During the test: what the engineer actually does
The pendulum test is quick and non-destructive. For each area:
- The engineer photographs the location for the report
- The pendulum instrument is positioned on the floor and calibrated
- A rubber slider is fitted (typically slider 96 for shod environments)
- The pendulum is released, the slider strikes the floor, and the deceleration is recorded
- Multiple test runs are averaged for statistical reliability
- The floor is then wetted and the test is repeated for wet conditions
- All data is logged on the engineer's tablet or written record
Each area typically takes 10–15 minutes. A site with six test zones can be completed in 1.5–2 hours. A complex multi-floor site takes longer, but remains non-disruptive throughout.
Two decisions that matter
Decision 1: do you want winter or summer testing?

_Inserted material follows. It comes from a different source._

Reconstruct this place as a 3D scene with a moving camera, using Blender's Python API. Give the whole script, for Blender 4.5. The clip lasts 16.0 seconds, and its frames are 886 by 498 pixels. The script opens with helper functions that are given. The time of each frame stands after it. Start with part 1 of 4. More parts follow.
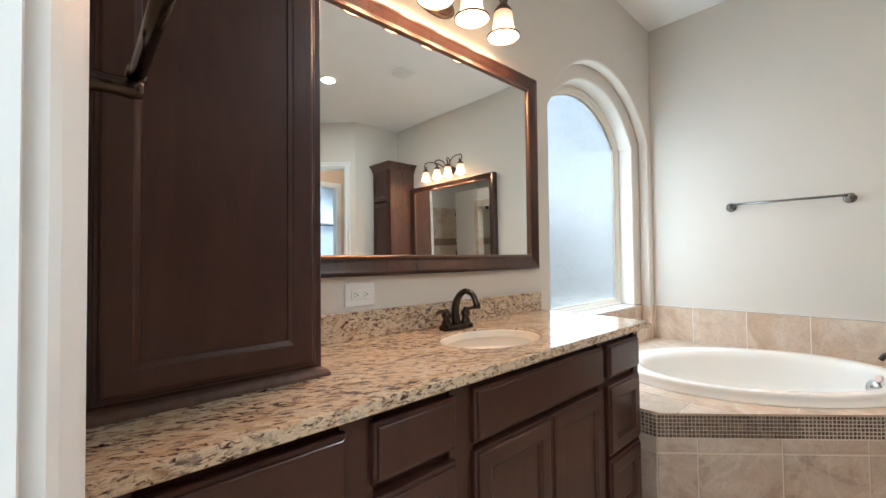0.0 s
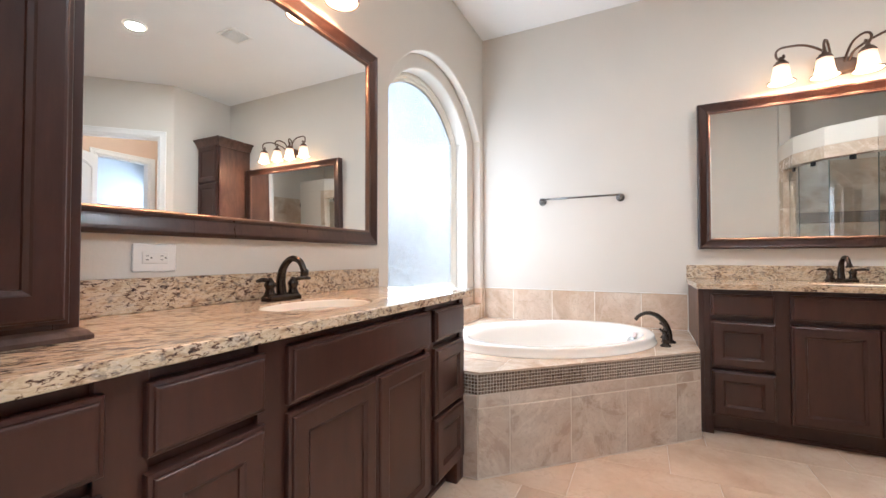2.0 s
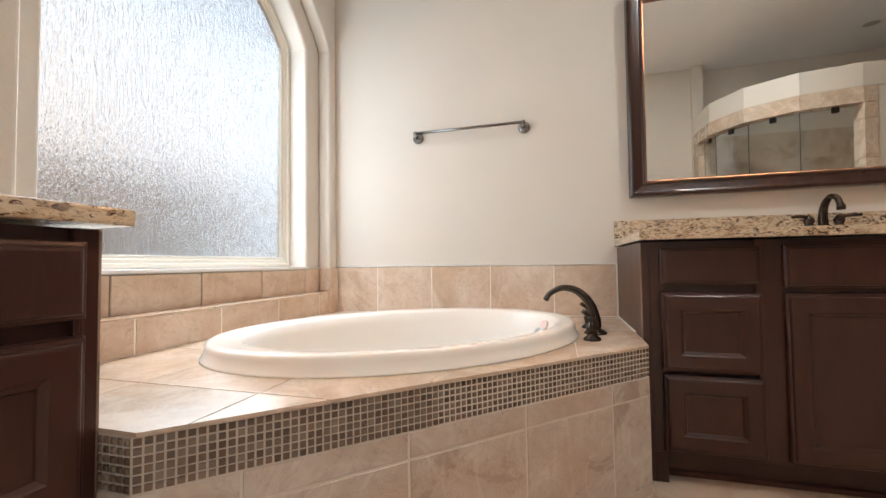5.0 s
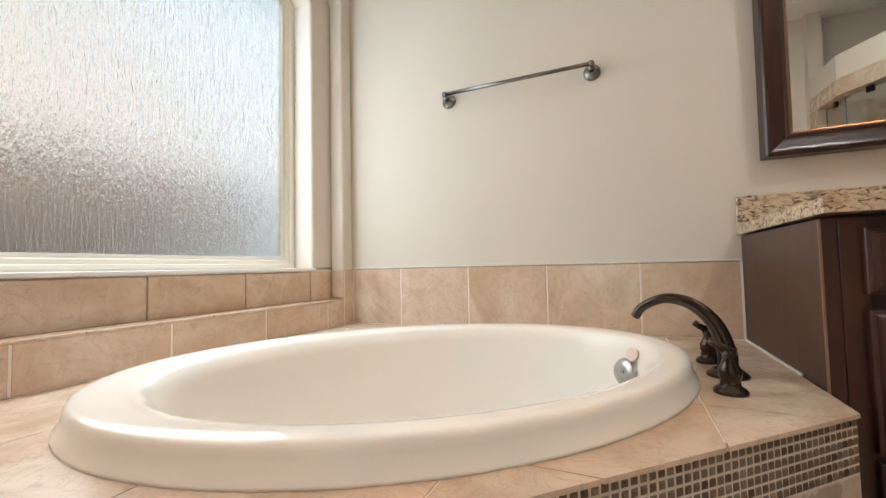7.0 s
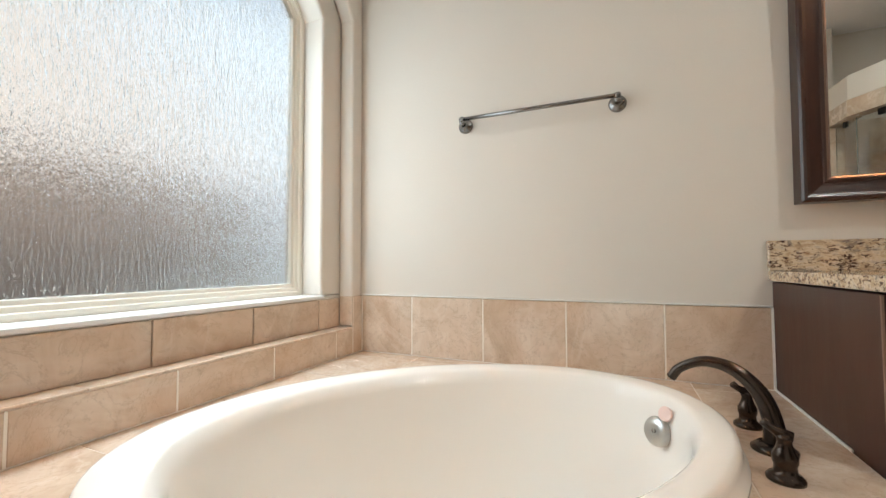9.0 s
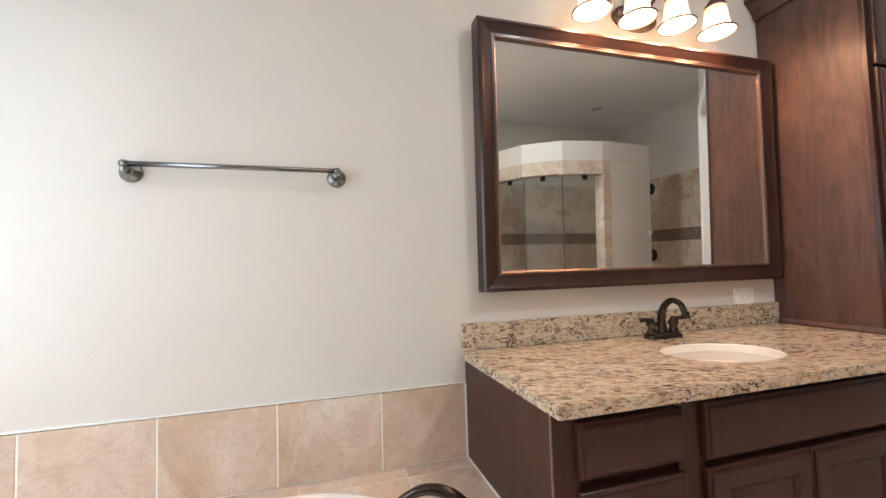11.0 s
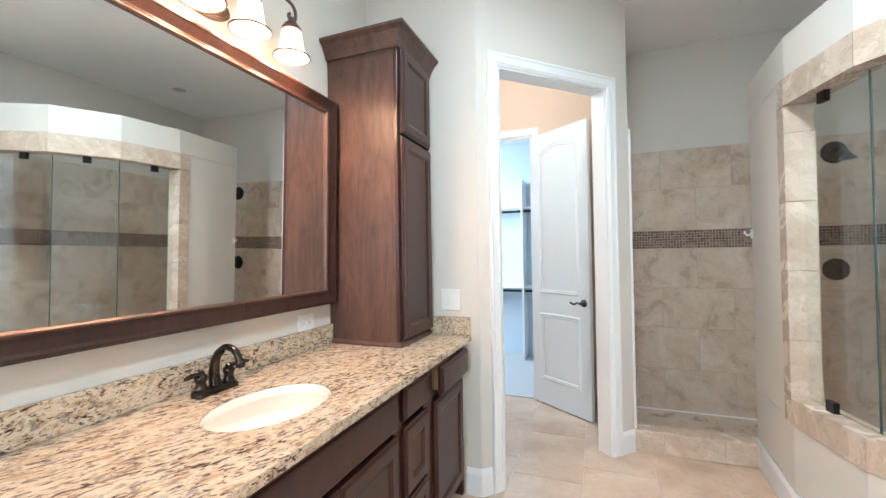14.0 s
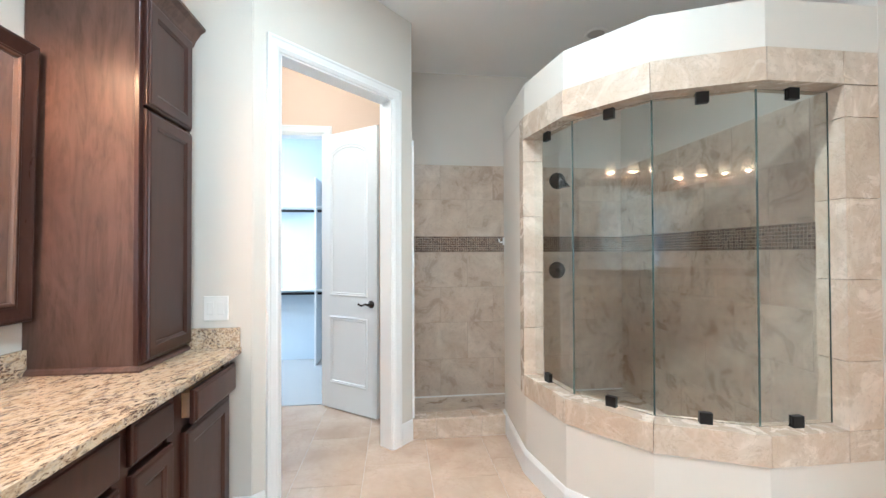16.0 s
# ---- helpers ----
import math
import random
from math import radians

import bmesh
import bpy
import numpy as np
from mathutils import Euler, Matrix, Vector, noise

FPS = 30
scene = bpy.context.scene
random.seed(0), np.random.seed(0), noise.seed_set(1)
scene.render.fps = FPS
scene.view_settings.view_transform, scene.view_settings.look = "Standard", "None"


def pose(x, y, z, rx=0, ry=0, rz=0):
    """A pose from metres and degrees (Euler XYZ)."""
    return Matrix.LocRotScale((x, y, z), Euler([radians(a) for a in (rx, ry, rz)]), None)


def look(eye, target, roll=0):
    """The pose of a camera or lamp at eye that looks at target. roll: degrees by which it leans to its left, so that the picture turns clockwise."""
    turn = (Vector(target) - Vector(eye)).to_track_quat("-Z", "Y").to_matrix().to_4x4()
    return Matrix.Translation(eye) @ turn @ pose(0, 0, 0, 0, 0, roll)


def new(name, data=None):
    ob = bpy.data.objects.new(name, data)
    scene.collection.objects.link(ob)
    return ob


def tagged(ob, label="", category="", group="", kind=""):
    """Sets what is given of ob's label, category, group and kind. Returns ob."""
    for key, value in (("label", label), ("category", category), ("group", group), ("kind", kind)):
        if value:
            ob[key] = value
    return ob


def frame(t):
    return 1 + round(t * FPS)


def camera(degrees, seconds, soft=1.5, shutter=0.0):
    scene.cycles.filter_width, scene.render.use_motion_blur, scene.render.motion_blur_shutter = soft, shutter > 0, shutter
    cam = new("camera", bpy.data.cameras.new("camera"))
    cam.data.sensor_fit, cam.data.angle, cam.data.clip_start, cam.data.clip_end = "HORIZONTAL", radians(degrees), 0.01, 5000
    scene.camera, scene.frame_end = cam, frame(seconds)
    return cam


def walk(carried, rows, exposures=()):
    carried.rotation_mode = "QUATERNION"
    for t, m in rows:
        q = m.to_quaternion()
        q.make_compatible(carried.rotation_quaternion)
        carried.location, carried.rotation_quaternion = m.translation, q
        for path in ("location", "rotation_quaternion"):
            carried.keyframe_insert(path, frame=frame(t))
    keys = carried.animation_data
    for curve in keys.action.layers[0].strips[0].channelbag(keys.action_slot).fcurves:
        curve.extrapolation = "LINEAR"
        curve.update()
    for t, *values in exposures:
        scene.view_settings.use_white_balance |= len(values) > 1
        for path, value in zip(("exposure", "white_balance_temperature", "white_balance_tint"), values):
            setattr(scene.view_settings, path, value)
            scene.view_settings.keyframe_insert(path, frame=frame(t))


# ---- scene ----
cam = camera(95.5, 16.0)
PATH = [
    (0, (2.701, 1.519, 1.235), (4.054, 2.991, 1.28), -0.6),
    (0.5, (2.768, 1.533, 1.165), (4.22, 2.908, 1.205), -0.3),
    (1, (2.802, 1.54, 1.13), (4.385, 2.762, 1.171), -0.1),
    (1.5, (2.792, 1.518, 1.099), (4.486, 2.581, 1.14), -0.1),
    (2, (2.771, 1.477, 1.099), (4.56, 2.37, 1.142), -0.1),
    (2.5, (2.774, 1.429, 1.082), (4.64, 2.146, 1.13), -0.3),
    (3, (2.835, 1.39, 1.022), (4.748, 1.975, 1.064), -0.3),
    (3.5, (3.055, 1.379, 0.919), (4.992, 1.876, 0.958), -0.5),
    (3.7, (3.179, 1.389, 0.88), (5.123, 1.861, 0.909), -0.4),
    (5.8, (4.482, 1.619, 0.821), (6.381, 2.238, 0.917), -1.0),
    (6, (4.531, 1.656, 0.836), (6.424, 2.294, 0.93), -1.0),
    (6.5, (4.621, 1.642, 0.817), (6.48, 2.374, 0.911), -1.1),
    (7, (4.675, 1.556, 0.809), (6.498, 2.373, 0.9), -1.2),
    (7.5, (4.711, 1.531, 0.829), (6.503, 2.417, 0.901), -1.2),
    (8, (4.744, 1.514, 0.845), (6.509, 2.451, 0.919), -1.0),
    (8.5, (4.742, 1.537, 0.896), (6.511, 2.467, 0.974), -0.7),
    (9, (4.694, 1.656, 0.958), (6.527, 2.453, 1.04), -0.2),
    (9.5, (4.718, 1.674, 1.045), (6.68, 2.048, 1.161), -0.2),
    (10, (4.787, 1.689, 1.123), (6.783, 1.655, 1.246), -1.1),
    (10.2, (4.8, 1.708, 1.16), (6.788, 1.534, 1.282), -1.4),
    (12.3, (5.14, 1.543, 1.35), (6.803, 0.433, 1.399), -1.2),
    (12.5, (5.157, 1.516, 1.373), (6.726, 0.278, 1.418), -1.2),
    (13, (5.105, 1.469, 1.404), (6.416, -0.041, 1.443), -1.2),
    (13.5, (5.06, 1.417, 1.408), (6.065, -0.312, 1.439), -1.1),
    (14, (5.03, 1.375, 1.408), (5.741, -0.494, 1.439), -0.9),
    (14.5, (5.002, 1.36, 1.408), (5.459, -0.587, 1.439), -0.8),
    (15, (4.955, 1.347, 1.408), (5.172, -0.641, 1.44), -0.6),
    (15.5, (4.936, 1.334, 1.415), (4.918, -0.666, 1.442), -0.3),
    (16, (4.925, 1.312, 1.418), (4.692, -0.674, 1.443), -0.2),
]
walk(cam, [(t, look(eye, target, roll)) for t, eye, target, roll in PATH],
     [(0, 0.36, 5350, -3), (0.5, 0.62, 5400, 1), (1, 0.74, 5400, 3), (3.5, 0.72, 5550, 6), (5.8, 0.18, 6050, 2), (9, 0.13, 5900, -1), (10.2, 0.29, 5550, 2),
      (12.5, 0.68, 5500, 2), (13, 0.77, 5350, 0), (13.5, 0.93, 5100, -4), (14, 1.10, 4850, -6), (16, 1.19, 4850, -6)])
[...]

Floor PTV values often vary between summer and winter. A summer-only report is valid but shows the best-case scenario. A winter-conducted test (or ideally both summer and winter) shows the worst-case scenario — which is what the HSE and insurers are most interested in. For most UK commercial sites, we recommend annual testing scheduled during wet-weather months.
Decision 2: do you want additional zones tested speculatively?
If the engineer is already on site, adding additional test areas while they are there is substantially cheaper than commissioning a separate visit later. If you are uncertain about a particular area — a back-of-house corridor, a staff canteen, an external walkway — it is worth asking the engineer to include it in the visit.
After the test: what to do with the report
Within 48 hours you will receive a UKAS-accredited report covering each tested area, with PTV values for dry and wet conditions, photographs, classifications, and traceability references.
What to do with it:
Store it with your H&S records — slip test reports are legal evidence and should be stored alongside risk assessments, cleaning schedules, and insurance renewals.
Share it with your insurer at renewal — documented testing supports better premium terms and stronger claims defence.
Act on any zones failing threshold — if any zone tests below PTV 36 wet, create a documented remediation plan and re-test after implementation. Documented remediation is as important as the original test.
Book next year's test — annual testing is the minimum. Booking the next visit at the same time as receiving the current report is the simplest way to maintain continuity.
One thing NOT to do
Do not clean, treat, or alter the floor immediately before a test with the intention of improving the result. This produces a PTV that does not reflect normal operational conditions — and any subsequent incident will be defended against whatever the floor actually was during the incident, not what it tested at after deep cleaning. The test should reflect normal conditions, not staged ones.
The bottom line
Slip testing is not a disruptive or complex process. A little preparation — a list of test areas, confirmed access, any historical reports — makes the visit faster and the report more useful. For most UK commercial premises, an annual UKAS-accredited slip test is one of the least disruptive compliance activities on the calendar, and one of the most valuable.